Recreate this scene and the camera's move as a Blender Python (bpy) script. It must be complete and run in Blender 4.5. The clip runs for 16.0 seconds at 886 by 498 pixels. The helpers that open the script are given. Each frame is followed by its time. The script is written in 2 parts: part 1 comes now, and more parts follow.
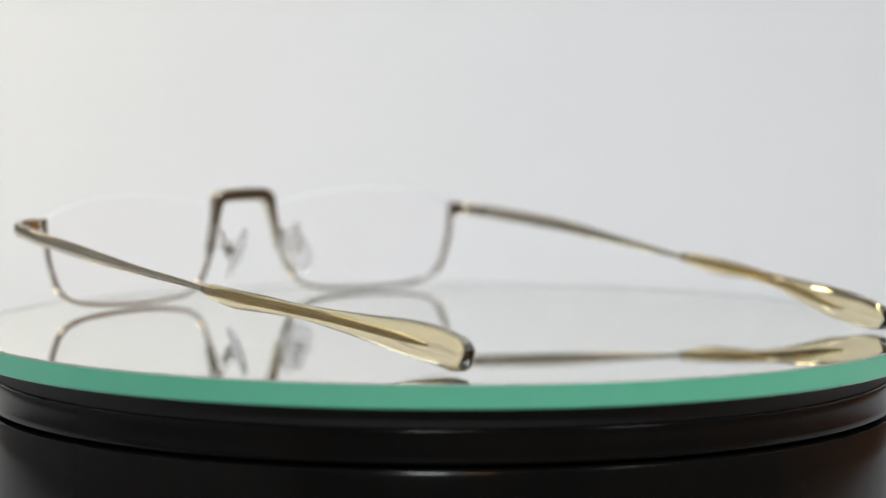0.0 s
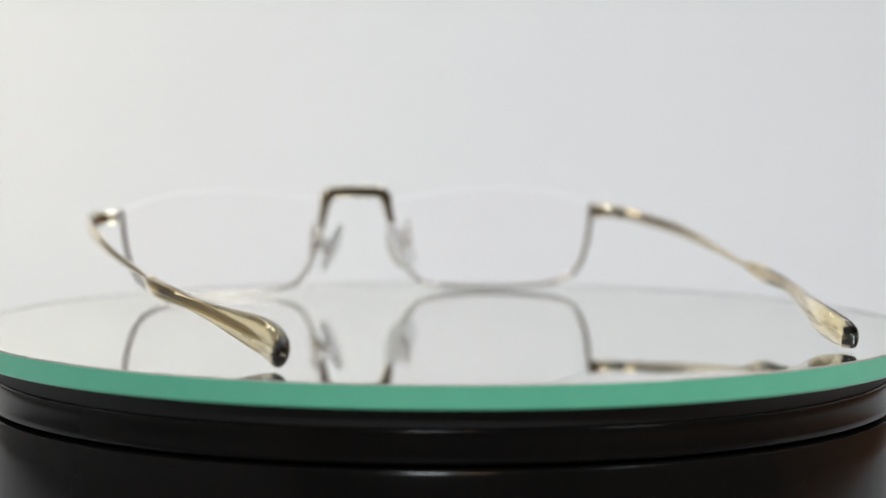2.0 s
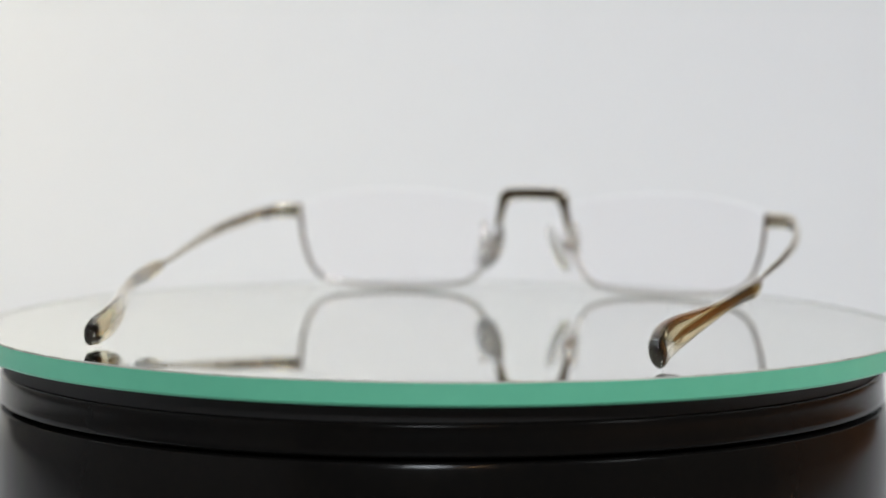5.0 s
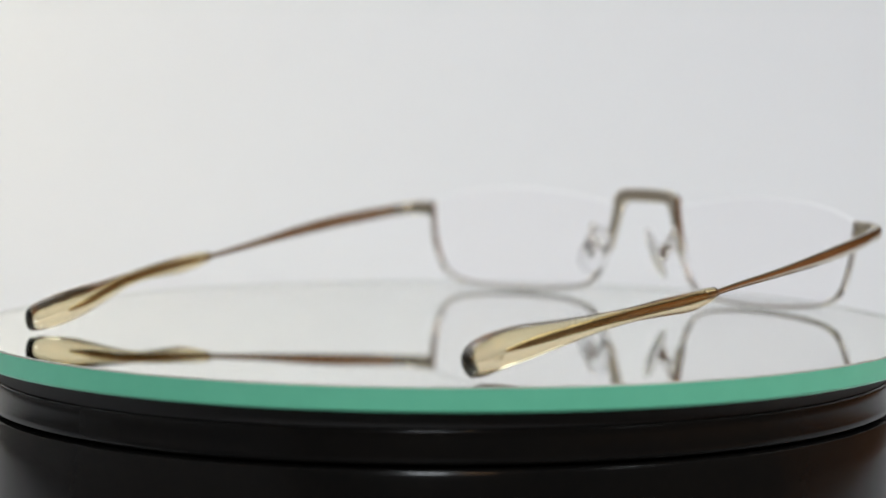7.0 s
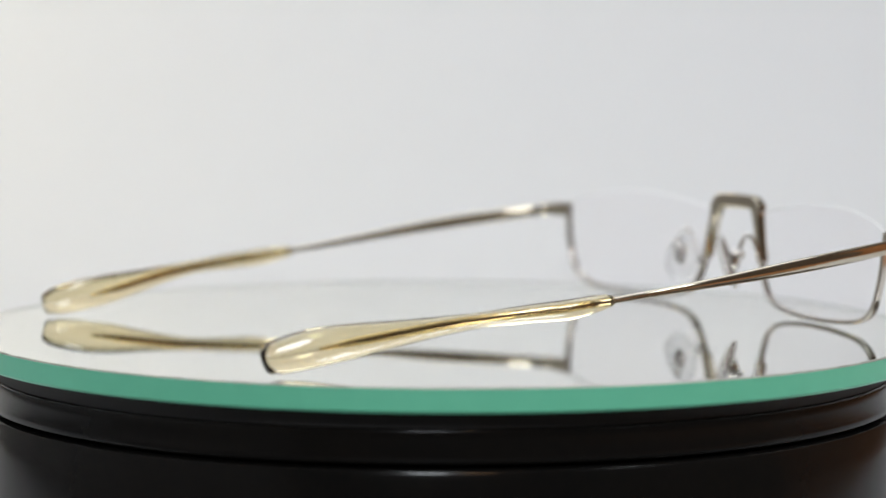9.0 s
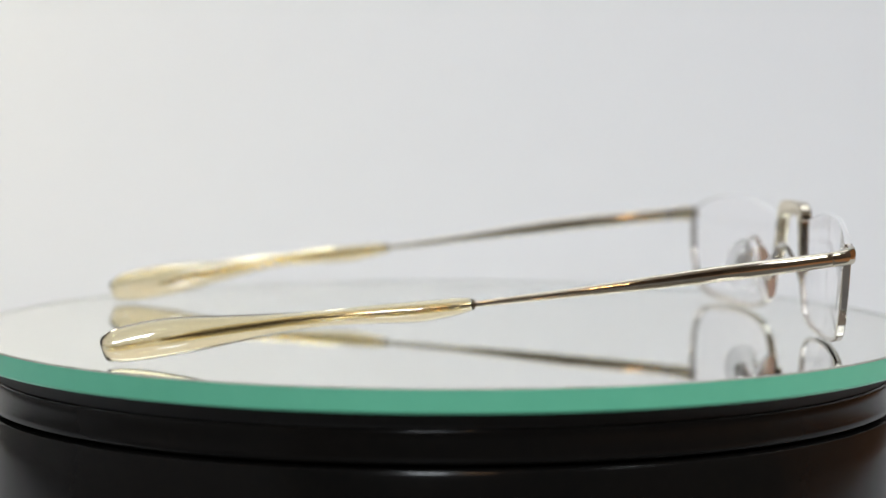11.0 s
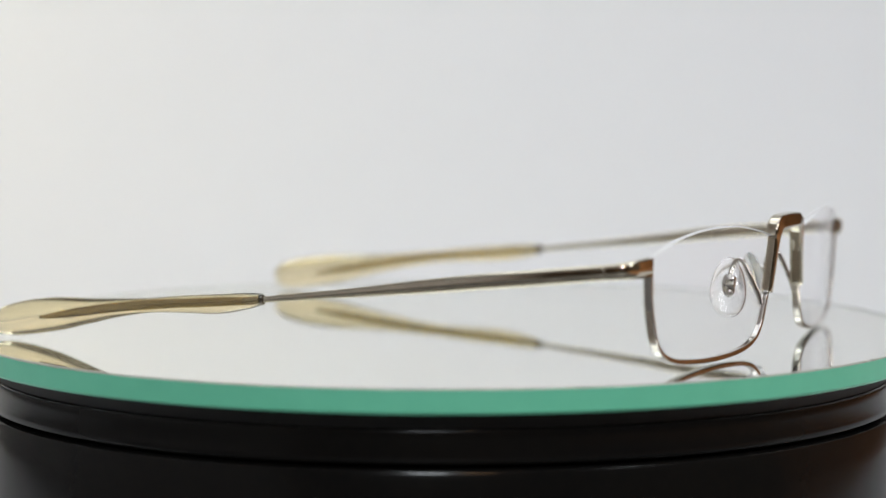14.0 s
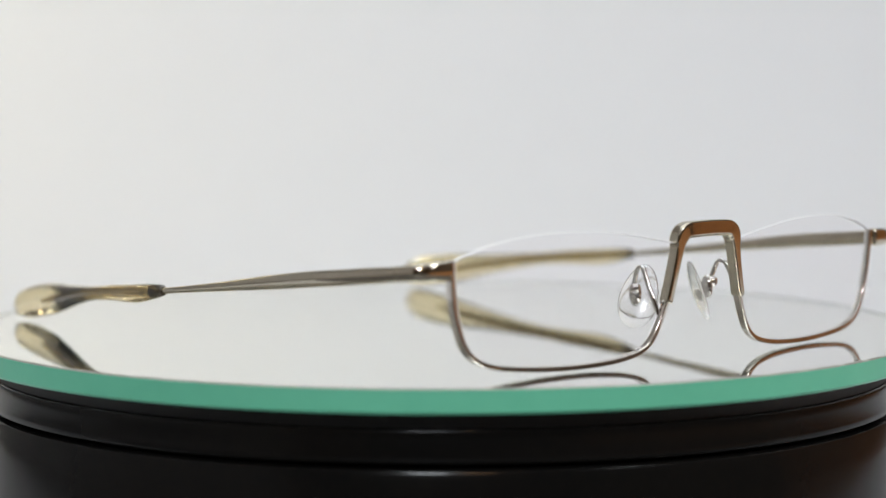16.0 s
========
DIRECTION:
Leave out the pictures and give the listing above again exactly.

FULL ANSWER:
Recreate this scene and the camera's move as a Blender Python (bpy) script. It must be complete and run in Blender 4.5. The clip runs for 16.0 seconds at 886 by 498 pixels. The helpers that open the script are given. Each frame is followed by its time. The script is written in 2 parts: part 1 comes now, and more parts follow.
0.0 s
2.0 s
5.0 s
7.0 s
9.0 s
11.0 s
14.0 s
16.0 s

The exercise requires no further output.